Sacramento is a town that is really going places–especially for startups. Mayor Darrell Steinberg is dedicated to making the Sacramento more business-friendly, providing affordable housing, more activities, and business incentives in town. As Silicon Valley becomes increasingly unaffordable, it only makes sense that more businesses will migrate north.
Startups come with a lot of benefits, but the cost of those is having some difficult things to oversee. One of these is finances. Getting ahead of your finances is essential for any Sacramento startup, especially if you’re looking to continue to grow.
Make Community Ties
One of the benefits of making Sacramento your startup headquarters is that you can take advantage of the community. The Sacramento Metro Chamber will not only give you great local contacts — it can even save you money on your office supplies. They have a program where certain business supplies purchased through Office Depot are up to 60 percent off.
That’s not the only value of community ties, though. You’ll find new customers and opportunities for partners through things like networking events. Perhaps you can find a new place to advertise at a complementary business. The time it takes to join the Metro Chamber — or any other Sacramento professional organization — is well worth the connections and financial opportunities you get from it.
“We want to hire the best talent that is energetic, that is creative, that is innovative and loyal to us,” said Parrable CEO Carla Holtze, who recently opened an office in Sacramento. “Sacramento represents a great place to hire this phenomenal talent.”
With many colleges in the area, dedicated and experienced professionals who’d like a break from driving to Silicon Valley, and other workers ready for a new start, Sacramento is a great place to recruit talent.
When you’re hiring for your startup, make sure you’re getting your money’s worth. Don’t just jump on the first qualified person who applies. Instead, check to make sure that they bring skills to the table that complement the other people working with you. Personnel is one of the biggest expenses for a business — so make sure every dollar is going to the right person. With so many people to choose from, the biggest problem will be narrowing down the field, not finding qualified talent.
Make a Plan
The first thing you have to do when you found a startup is plan for both income and outlay. Determine where your money is coming from, where you’re going to spend it, and how you’re going to generate more income.

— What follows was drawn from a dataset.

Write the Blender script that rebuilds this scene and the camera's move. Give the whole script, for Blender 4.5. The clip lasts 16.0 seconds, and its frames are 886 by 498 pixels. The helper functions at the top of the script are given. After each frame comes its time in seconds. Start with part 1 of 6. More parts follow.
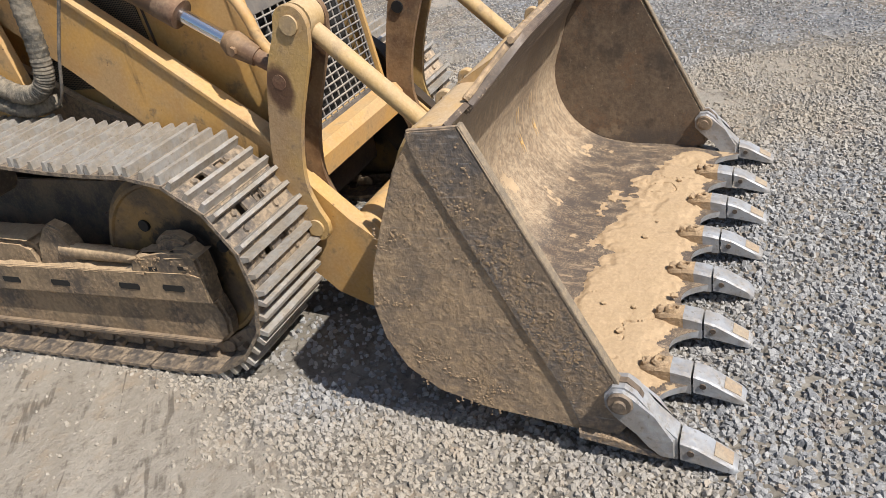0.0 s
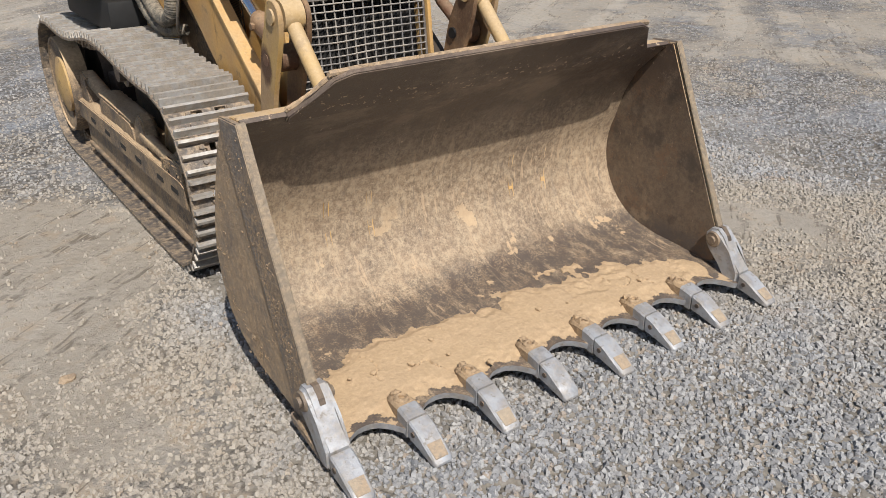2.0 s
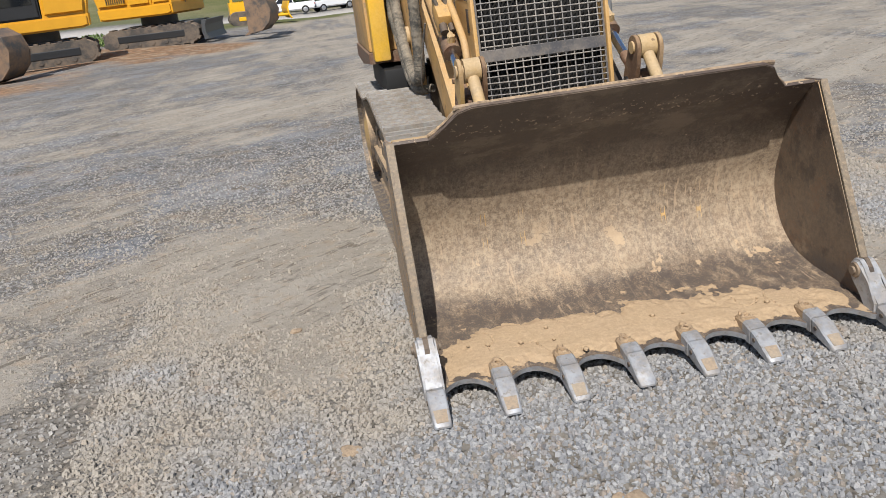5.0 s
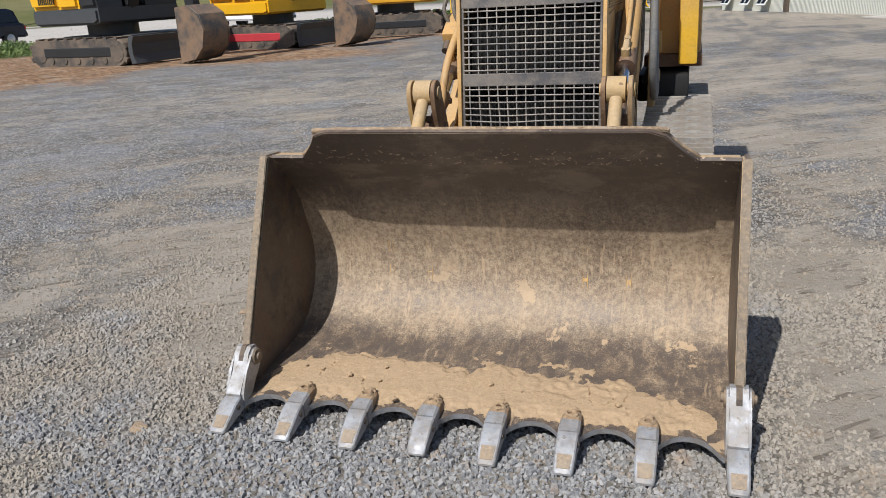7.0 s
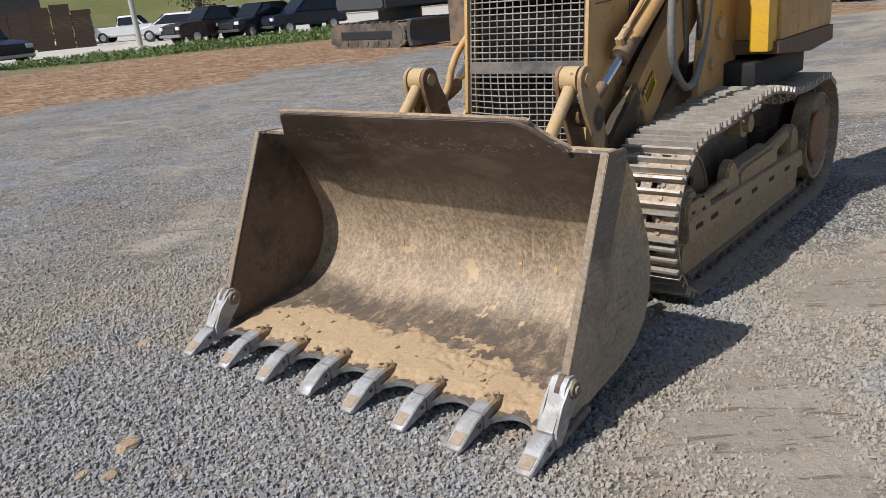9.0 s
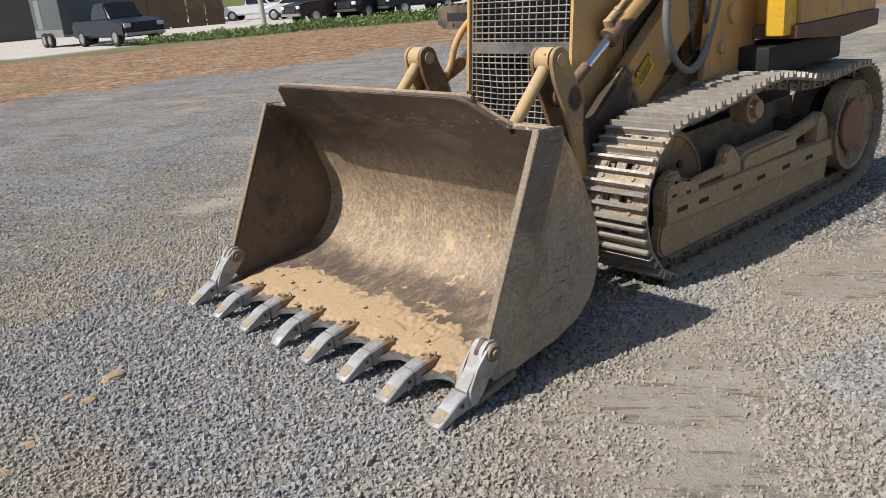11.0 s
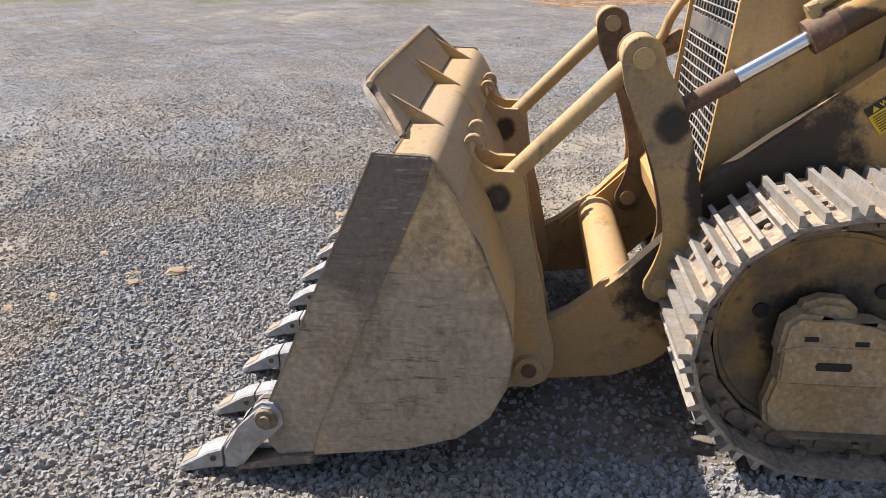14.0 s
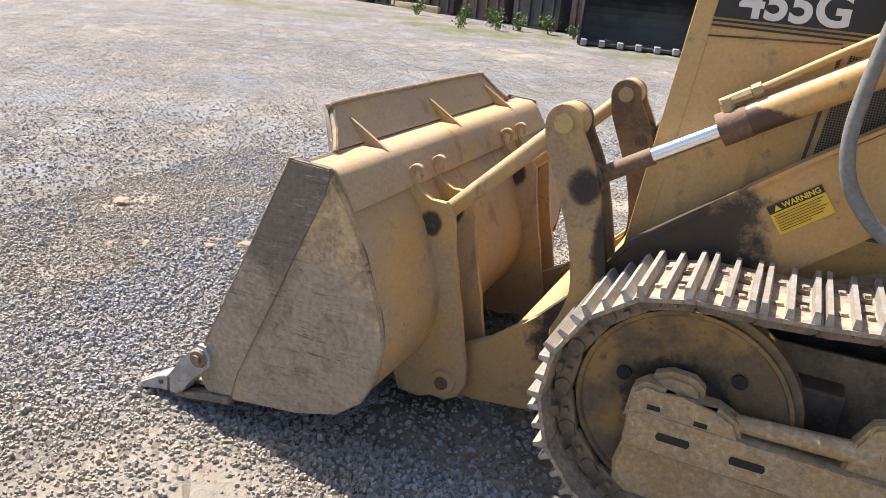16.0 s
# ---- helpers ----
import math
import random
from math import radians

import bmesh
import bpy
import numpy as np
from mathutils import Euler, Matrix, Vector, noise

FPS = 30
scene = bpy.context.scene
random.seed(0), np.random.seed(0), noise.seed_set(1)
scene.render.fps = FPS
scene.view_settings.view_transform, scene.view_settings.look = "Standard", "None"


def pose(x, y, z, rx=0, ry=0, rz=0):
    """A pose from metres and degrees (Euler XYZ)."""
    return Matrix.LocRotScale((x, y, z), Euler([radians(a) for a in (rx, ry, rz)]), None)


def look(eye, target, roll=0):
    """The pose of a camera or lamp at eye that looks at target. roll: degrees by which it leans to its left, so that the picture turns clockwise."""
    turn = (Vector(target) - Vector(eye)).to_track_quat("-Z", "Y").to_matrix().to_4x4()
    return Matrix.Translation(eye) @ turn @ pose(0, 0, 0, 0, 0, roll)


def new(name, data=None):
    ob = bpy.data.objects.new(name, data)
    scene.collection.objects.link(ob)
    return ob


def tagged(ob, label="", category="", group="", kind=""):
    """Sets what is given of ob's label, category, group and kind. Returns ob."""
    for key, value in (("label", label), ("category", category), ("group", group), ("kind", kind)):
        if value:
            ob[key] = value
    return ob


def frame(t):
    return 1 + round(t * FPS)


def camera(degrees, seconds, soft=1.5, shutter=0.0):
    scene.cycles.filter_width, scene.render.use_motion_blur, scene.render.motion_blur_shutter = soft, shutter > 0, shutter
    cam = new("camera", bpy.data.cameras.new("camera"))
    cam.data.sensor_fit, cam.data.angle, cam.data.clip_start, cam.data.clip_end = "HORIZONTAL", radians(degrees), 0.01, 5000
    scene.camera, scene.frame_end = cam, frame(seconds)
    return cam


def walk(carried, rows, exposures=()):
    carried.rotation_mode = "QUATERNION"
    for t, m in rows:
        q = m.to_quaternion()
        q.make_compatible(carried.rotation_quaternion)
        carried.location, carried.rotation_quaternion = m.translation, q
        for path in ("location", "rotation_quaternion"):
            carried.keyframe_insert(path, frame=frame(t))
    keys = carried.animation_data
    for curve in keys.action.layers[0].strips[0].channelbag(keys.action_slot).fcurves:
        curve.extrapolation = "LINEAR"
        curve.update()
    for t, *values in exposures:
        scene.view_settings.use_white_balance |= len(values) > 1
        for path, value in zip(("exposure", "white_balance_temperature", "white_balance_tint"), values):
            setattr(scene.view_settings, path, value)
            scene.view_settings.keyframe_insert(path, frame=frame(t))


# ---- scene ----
PATH = [
    (0, (-2.495, -0.115, 1.581), (-0.936, 0.698, 0.629), -11.3),
    (0.5, (-2.288, -0.55, 1.58), (-0.811, 0.358, 0.583), -4.2),
    (1, (-2.088, -1.011, 1.555), (-0.924, 0.314, 0.613), -7.4),
    (1.5, (-1.822, -1.266, 1.525), (-0.841, 0.218, 0.611), -3.2),
    (2, (-1.703, -1.505, 1.612), (-0.67, -0.032, 0.738), -0.6),
    (2.5, (-1.818, -1.943, 1.608), (-0.792, -0.426, 0.803), -0.5),
    (3, (-1.915, -2.18, 1.626), (-0.866, -0.651, 0.879), -0.9),
    (3.5, (-2.003, -2.348, 1.64), (-0.947, -0.799, 0.942), -1.7),
    (4, (-1.888, -2.451, 1.618), (-0.906, -0.838, 0.959), -3.4),
    (4.2, (-1.758, -2.512, 1.597), (-0.939, -0.802, 0.961), -4.9),
    (6.3, (0.048, -2.39, 1.575), (-0.199, -0.518, 0.916), -1.7),
    (6.5, (0.275, -2.313, 1.585), (-0.066, -0.454, 0.934), -0.4),
    (7, (0.752, -2.269, 1.568), (0.173, -0.459, 0.947), -3.3),
    (7.5, (1.197, -2.178, 1.531), (0.315, -0.481, 0.944), -5.0),
    (8, (1.524, -1.907, 1.524), (0.488, -0.283, 0.985), -4.3),
    (8.5, (1.901, -1.858, 1.517), (0.844, -0.27, 0.916), -3.9),
    (8.7, (2.039, -1.846, 1.526), (0.905, -0.315, 0.918), -4.7),
    (10.8, (2.84, -1.616, 1.496), (1.439, -0.332, 0.873), -4.4),
    (11, (2.83, -1.544, 1.478), (1.406, -0.29, 0.846), -4.8),
    (11.5, (2.773, -1.128, 1.444), (1.115, -0.226, 0.784), -4.6),
    (12, (2.767, -0.703, 1.41), (1.06, 0.073, 0.716), -5.7),
    (12.5, (2.77, -0.258, 1.411), (1.005, 0.279, 0.641), -5.2),
    (13, (2.691, 0.17, 1.43), (0.869, 0.44, 0.65), -3.0),
    (13.5, (2.775, 0.57, 1.418), (0.911, 0.423, 0.71), 1.6),
    (14, (2.776, 0.96, 1.442), (0.929, 0.766, 0.699), -0.7),
    (14.5, (2.656, 1.279, 1.458), (0.844, 0.93, 0.688), 7.2),
    (15, (2.673, 1.543, 1.502), (0.904, 0.979, 0.76), 5.1),
    (15.5, (2.822, 1.835, 1.522), (1.109, 1.086, 0.813), 5.3),
    (16, (2.875, 1.91, 1.528), (1.135, 1.186, 0.858), 5.9),
]
cam = camera(58.1, 16.0, soft=0.5)
walk(cam, [(t, look(eye, target, roll)) for t, eye, target, roll in PATH],
     exposures=[(0, .47, 6500, 10), (0.5, .36, 6500, 10), (1, .28, 6500, 10), (1.5, .27, 6500, 10), (2.5, .25, 6400, 10), (4, .27, 6350, 10), (6.5, .03, 6180, 10),
                (7, .04, 6180, 10), (8, .07, 6220, 10), (8.7, .10, 6250, 10), (11, .22, 6450, 10), (12.15, .18, 6500, 11), (12.5, .44, 6550, 12), (13.5, .62, 6600, 14),
                (14.5, .93, 6650, 14), (16, 1.22, 6750, 14)])

# ---- world and sun ----
SUN_TO = Vector((-0.245, -0.80, 1.0)).normalized()
world = bpy.data.worlds.new("sky")
scene.world = world
world.use_nodes = True
wn = world.node_tree.nodes
sky = wn.new("ShaderNodeTexSky")
sky.sky_type = "NISHITA"
sky.sun_disc = False
sky.sun_elevation = math.asin(SUN_TO.z)
sky.sun_rotation = math.atan2(SUN_TO.x, SUN_TO.y)
sky.altitude, sky.air_density, sky.dust_density = 200, 1.0, 1.5
wn["Background"].inputs["Strength"].default_value = 0.090
world.node_tree.links.new(sky.outputs[0], wn["Background"].inputs["Color"])
sun_data = bpy.data.lights.new("sun", "SUN")
sun_data.energy, sun_data.angle, sun_data.color = 4.8, radians(0.53), (1.0, 0.945, 0.87)
sun = new("sun", sun_data)
sun.matrix_world = look(SUN_TO * 50, (0, 0, 0))

# ---- materials ----
MATS = {}


def node_mat(name):
    m = bpy.data.materials.new(name)
    m.use_nodes = True
    nt = m.node_tree
    return m, nt, nt.nodes["Principled BSDF"]


def noise_node(nt, coord, scale, detail=6, rough=0.6, stretch=None, shift=0.0):
    mp = nt.nodes.new("ShaderNodeMapping")
    nt.links.new(coord, mp.inputs["Vector"])
    if stretch:
        mp.inputs["Scale"].default_value = stretch
    mp.inputs["Location"].default_value = (shift, shift * 0.7, shift * 1.3)
    n = nt.nodes.new("ShaderNodeTexNoise")
    n.inputs["Scale"].default_value, n.inputs["Detail"].default_value, n.inputs["Roughness"].default_value = scale, detail, rough
    nt.links.new(mp.outputs[0], n.inputs["Vector"])
    return n.outputs["Fac"]


def ramp_node(nt, fac, lo, hi):
    r = nt.nodes.new("ShaderNodeMapRange")
    r.interpolation_type = "SMOOTHSTEP"
    r.inputs["From Min"].default_value, r.inputs["From Max"].default_value = lo, hi
    nt.links.new(fac, r.inputs["Value"])
    return r.outputs[0]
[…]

If you don’t have the money, look at loans, investors, and partners. You might be surprised what you can come up with if you have a great idea and some experience. If you already have money, it’s time to start planning what you’re going to do with it.
The first thing to think about are startup costs. Consider your supplies, marketing, and personnel especially. Make forecasts for the next six months, one year, and five years. If your projected expenses aren’t balancing, you can start figuring out why early — and making corrections.
Also track where you’re spending money. If you’re laying out more than you expected on supplies, perhaps finding a local supplier will help cut the costs. If you see that you’re getting close to the edge on personnel, you’ll know to freeze hiring for a while. Knowing exactly where you stand financially is your greatest resource.
Keep in mind there are plenty of apps or programs that can help you manage your money if you’re not comfortable doing it on your own.
Be Flexible But Firm
The business climate of today isn’t the climate of the 1950s. Successful business are often more flexible with where and how things get done.
Peter Marek of Invoice Home says “We’re at a crossroads in our economic future, and the shape of things to come hasn’t been fully established. In ten years, what we call ‘work’ might be completely different from what we see today.”
Consider this: sometimes working from home is actually more productive; it can also help you save on the amount of space you rent or purchase. People are happier employees when you provide benefits that help them have a good work-life balance — but the nature of the work matters a lot too.
You can afford to be flexible with your employees when you have a team of dedicated, motivated people who are working with the single purpose to see your startup succeed. Debate the many options open to you before you choose one way for your startup to function. You may find ways to save money and have a happier staff at once.
Another place to be flexible is with your sales. If you aren’t ready to do direct sales yet, consider ecommerce options. Don’t get bogged down thinking things have to be a certain way for your business. You can adjust, reposition, and try new things while you work on hitting the target.
Places where you must be firm with your finances are in things like contracts and invoicing. Do not let people take advantage of your startup, lest you find yourself without money that’s needed. Always have strong legal language in contracts that covers things like damaged shipments and late payments. Doing so early will set a precedent that will protect you as your startup grows.
If you’re looking to open a startup in Sacramento, make a plan, get involved with the community, track your finances, be flexible where you can and firm where you must. The local support and excellent hiring prospects should benefit your business in the long-term. Sacramento is the new Silicon Valley — and it makes sense to get in on the ground floor.